-- begin --

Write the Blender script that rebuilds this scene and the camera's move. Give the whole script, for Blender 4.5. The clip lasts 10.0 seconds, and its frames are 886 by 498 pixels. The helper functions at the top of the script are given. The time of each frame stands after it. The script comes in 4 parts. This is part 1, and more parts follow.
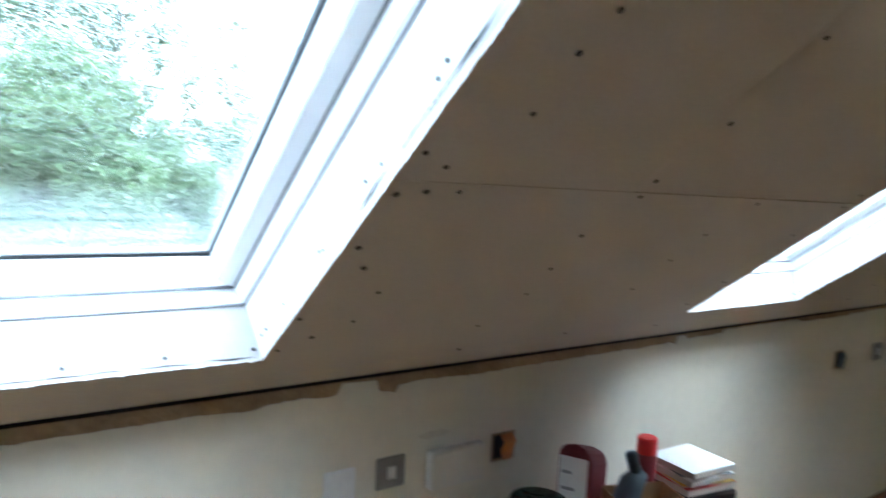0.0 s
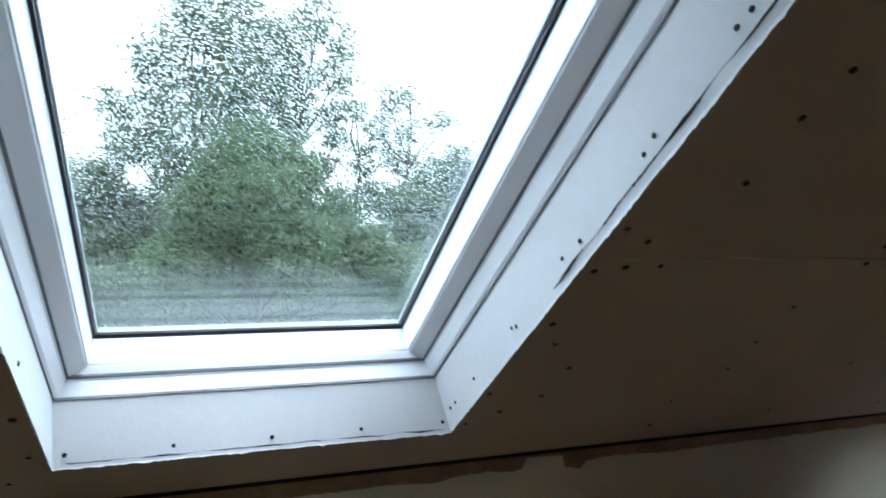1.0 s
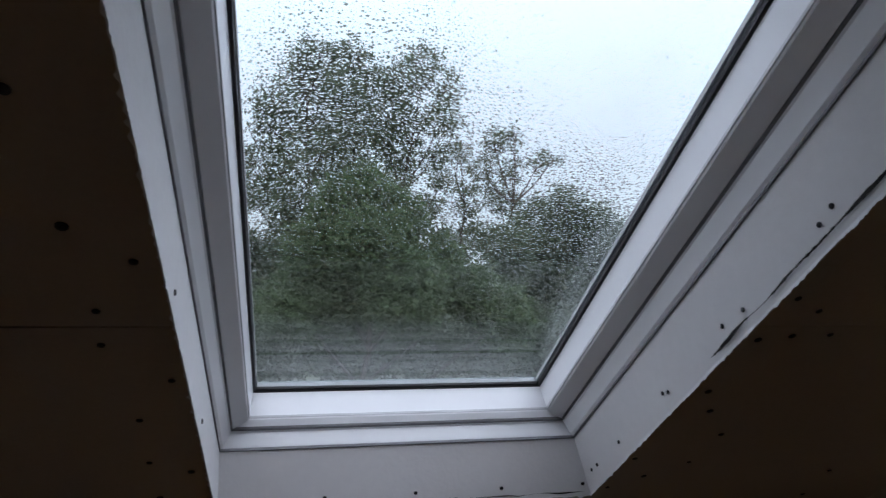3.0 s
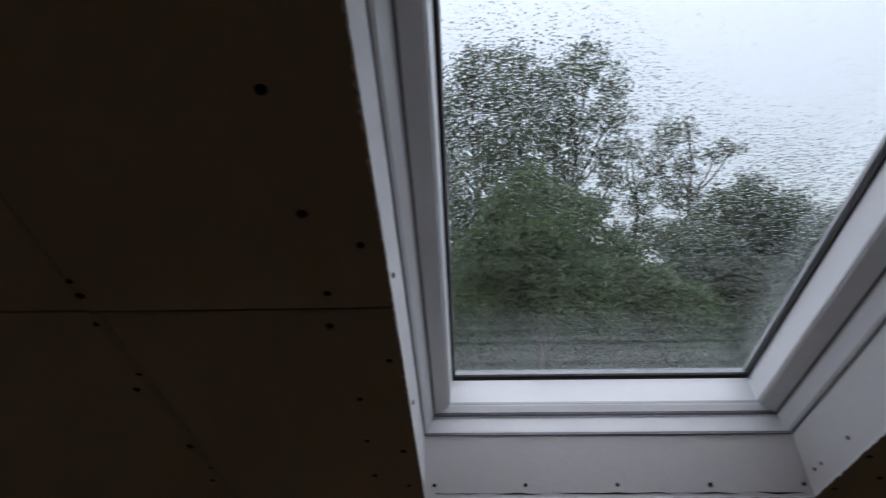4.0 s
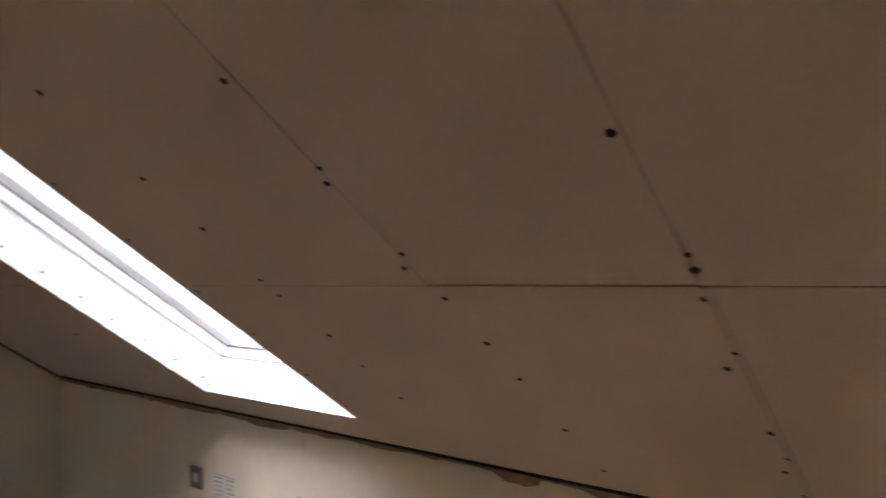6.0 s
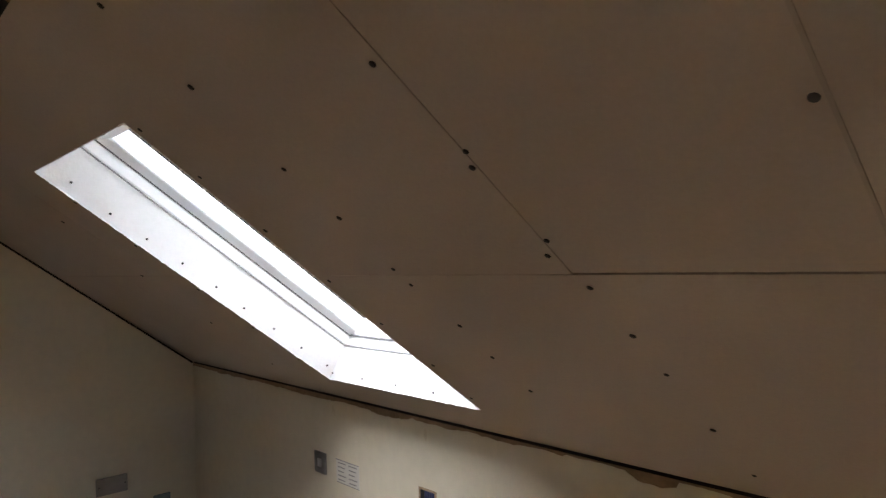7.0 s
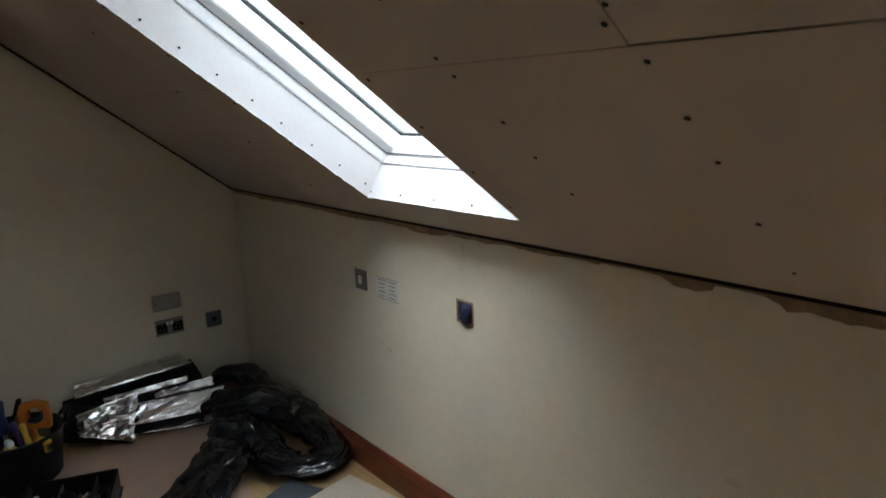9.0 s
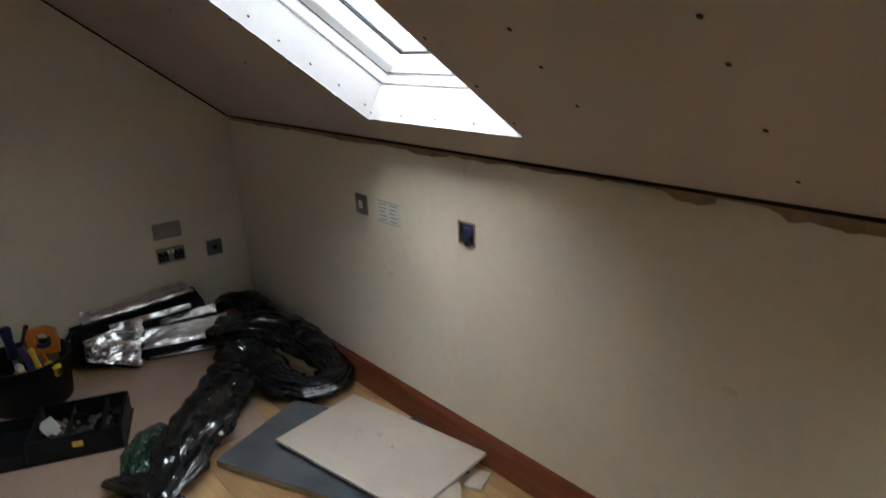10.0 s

-- end --

REQUIREMENTS: Transcribe the full listing above exactly as it stands, minus the pictures.

FINAL RESULT:
Write the Blender script that rebuilds this scene and the camera's move. Give the whole script, for Blender 4.5. The clip lasts 10.0 seconds, and its frames are 886 by 498 pixels. The helper functions at the top of the script are given. The time of each frame stands after it. The script comes in 4 parts. This is part 1, and more parts follow.
0.0 s
1.0 s
3.0 s
4.0 s
6.0 s
7.0 s
9.0 s
10.0 s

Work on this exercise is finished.